Killer Under the Bed is one of those silly movies in which the writers posit the existence of a supernatural being and expect to get us all to believe it — only the contrivances they loose upon us to get us to do that are themselves so blatant and obvious they’re more risible than frightening. There are a couple of sequences of explicit violence that would make good horror scenes except that we’re expected to believe the lethal assailant is an 18-inch doll that somehow has the capability to overpower and murder a normal human. The acting doesn’t help much; Brec Bassenger as Kilee way overpushes the “perky” stop (“perky” seems to be the default setting for teenage Lifetime heroines — or villainesses, for that matter — the way “winsome” was the default setting for ingénues during the silent-movie era), and though Chris Prascus has one of the hottest-looking male bods I’ve seen on TV in quite a long time (at least since Christopher Meloni quit Law and Order: Special Victims Unit), he’s not anywhere near a good enough actor to handle the transition from kind, gentle, “sensitive” teacher to devil-possessed would-be rapist.

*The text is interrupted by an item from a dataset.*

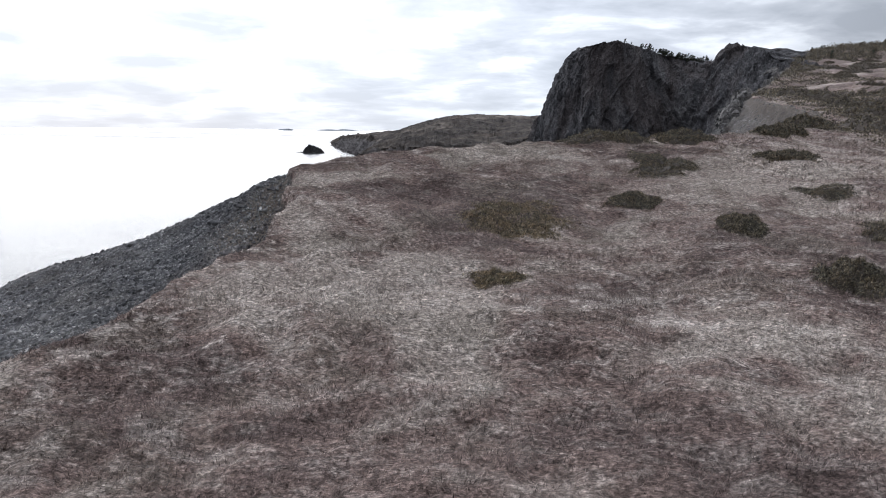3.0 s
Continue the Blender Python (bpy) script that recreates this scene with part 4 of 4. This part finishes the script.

It also doesn’t help that the effects budget, such as it was, didn’t allow Madison Lawler to do more than twitch her head when she was supposedly possessed — one really wanted her head to do the 360° turns on her neck the way Linda Blair’s did in The Exorcist, a film that obviously influenced this one — or that the fundamental concept was silly and the movie would have been a lot better if Dick, Sanders and Hare had gone the Val Lewton route and made the whole “voodoo baby doll” schtick a dark fantasy cooked up by a young girl in the shadow of just about everyone in her life: her mom, her (dead) dad, her sister and her schoolmates.